Problem description → Extract the full listing verbatim and drop any pictures from your copy.

Data lines →
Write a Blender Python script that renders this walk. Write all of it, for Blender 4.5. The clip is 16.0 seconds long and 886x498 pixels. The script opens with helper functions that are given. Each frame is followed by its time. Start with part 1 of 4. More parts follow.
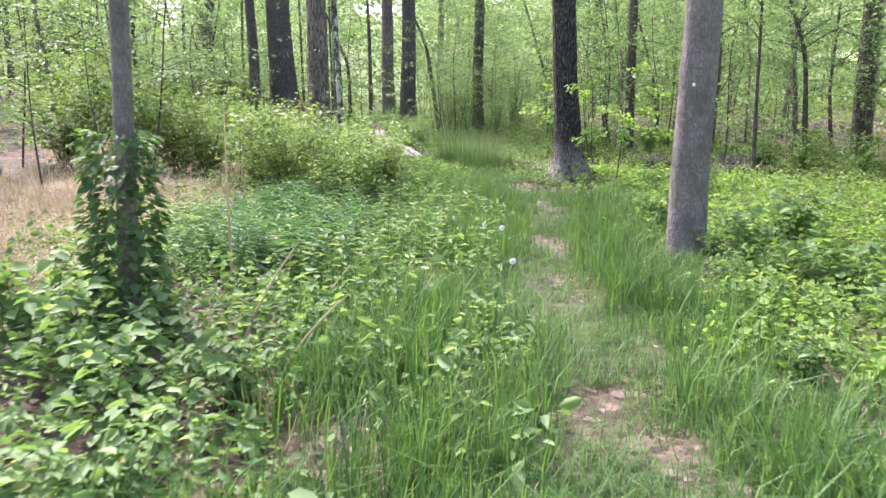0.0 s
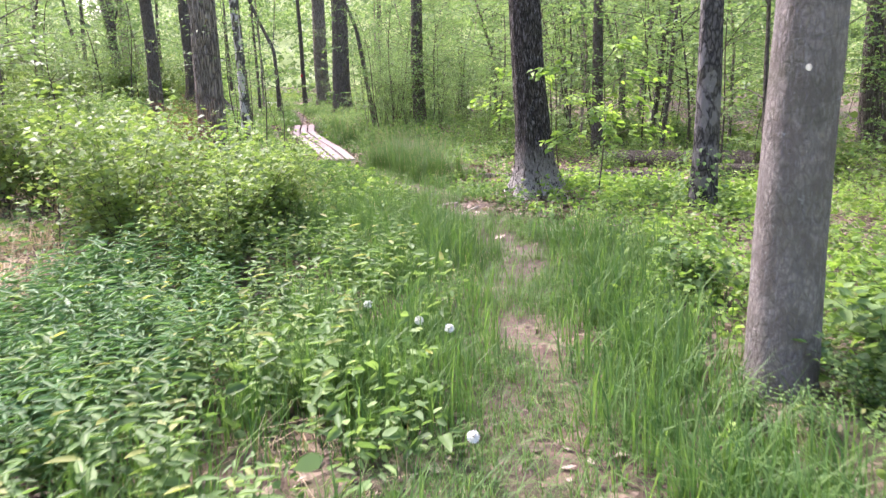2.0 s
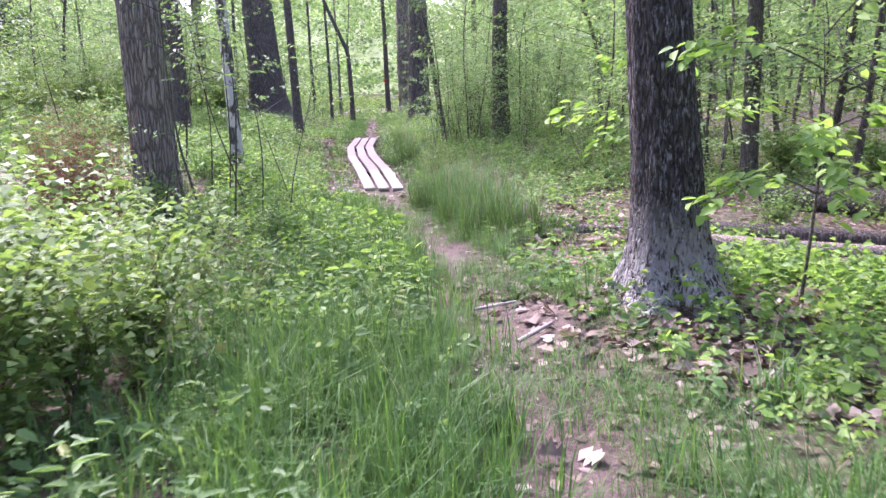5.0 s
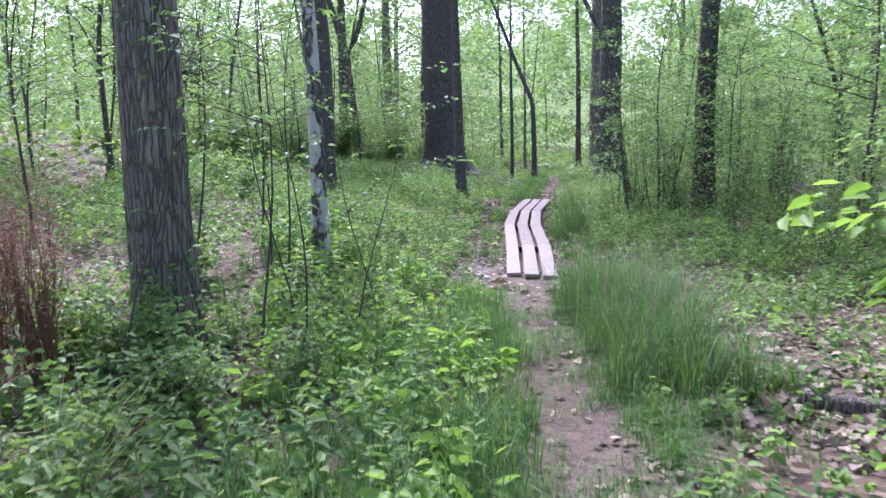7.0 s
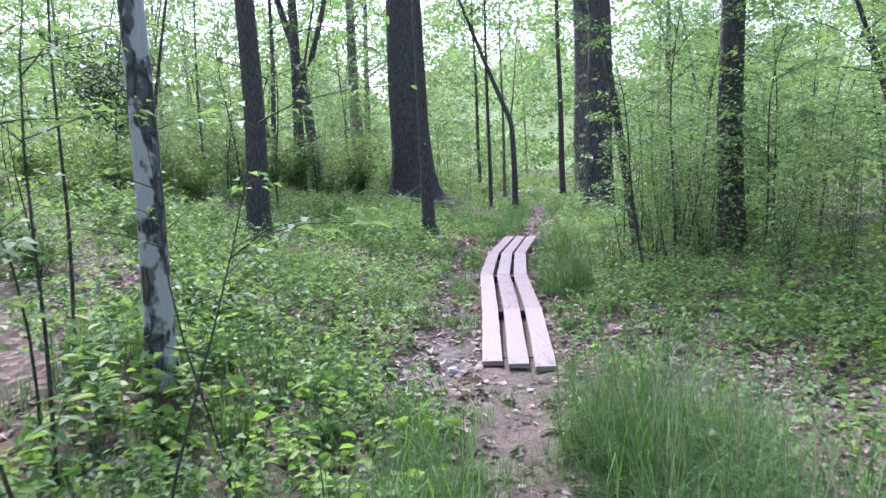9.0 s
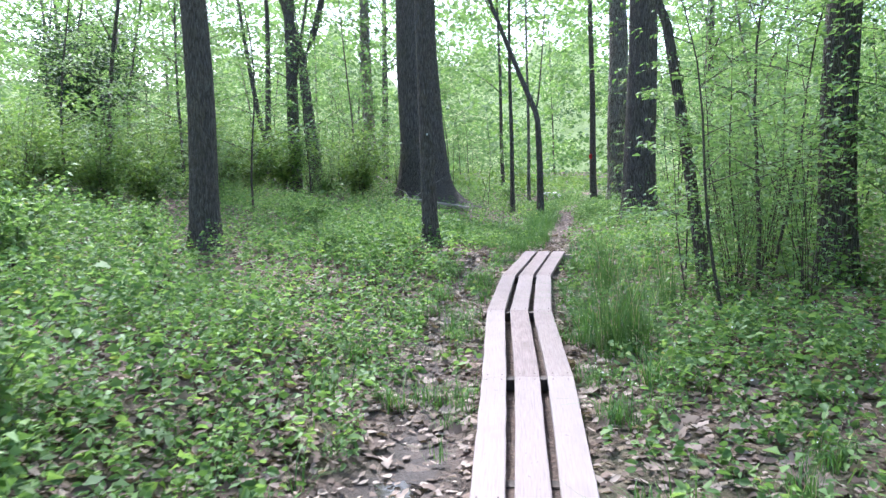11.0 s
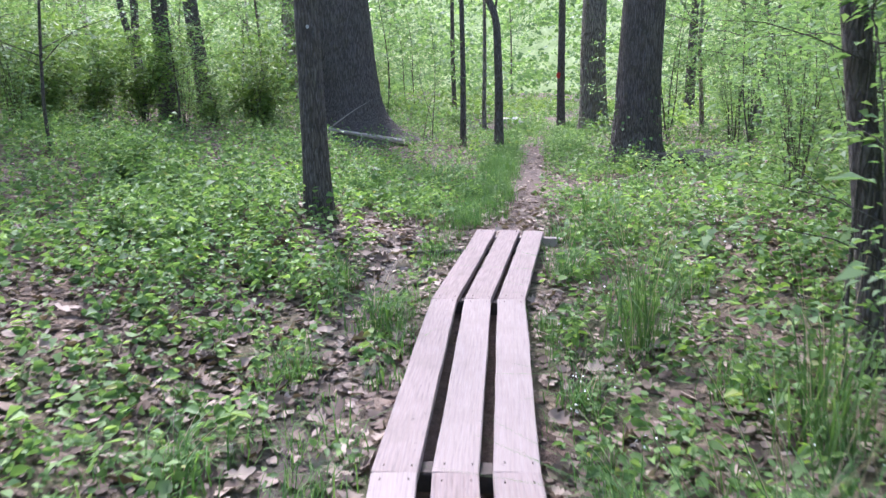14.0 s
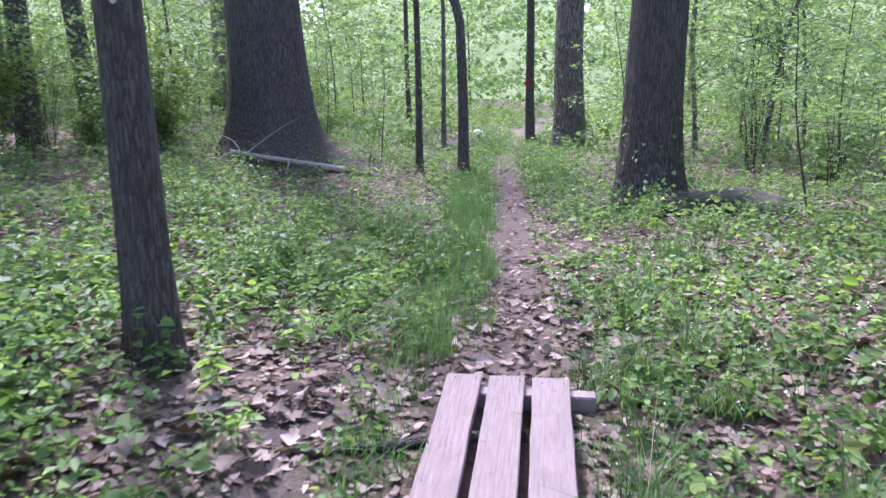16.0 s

Output →
Write a Blender Python script that renders this walk. Write all of it, for Blender 4.5. The clip is 16.0 seconds long and 886x498 pixels. The script opens with helper functions that are given. Each frame is followed by its time. Start with part 1 of 4. More parts follow.
0.0 s
2.0 s
5.0 s
7.0 s
9.0 s
11.0 s
14.0 s
16.0 s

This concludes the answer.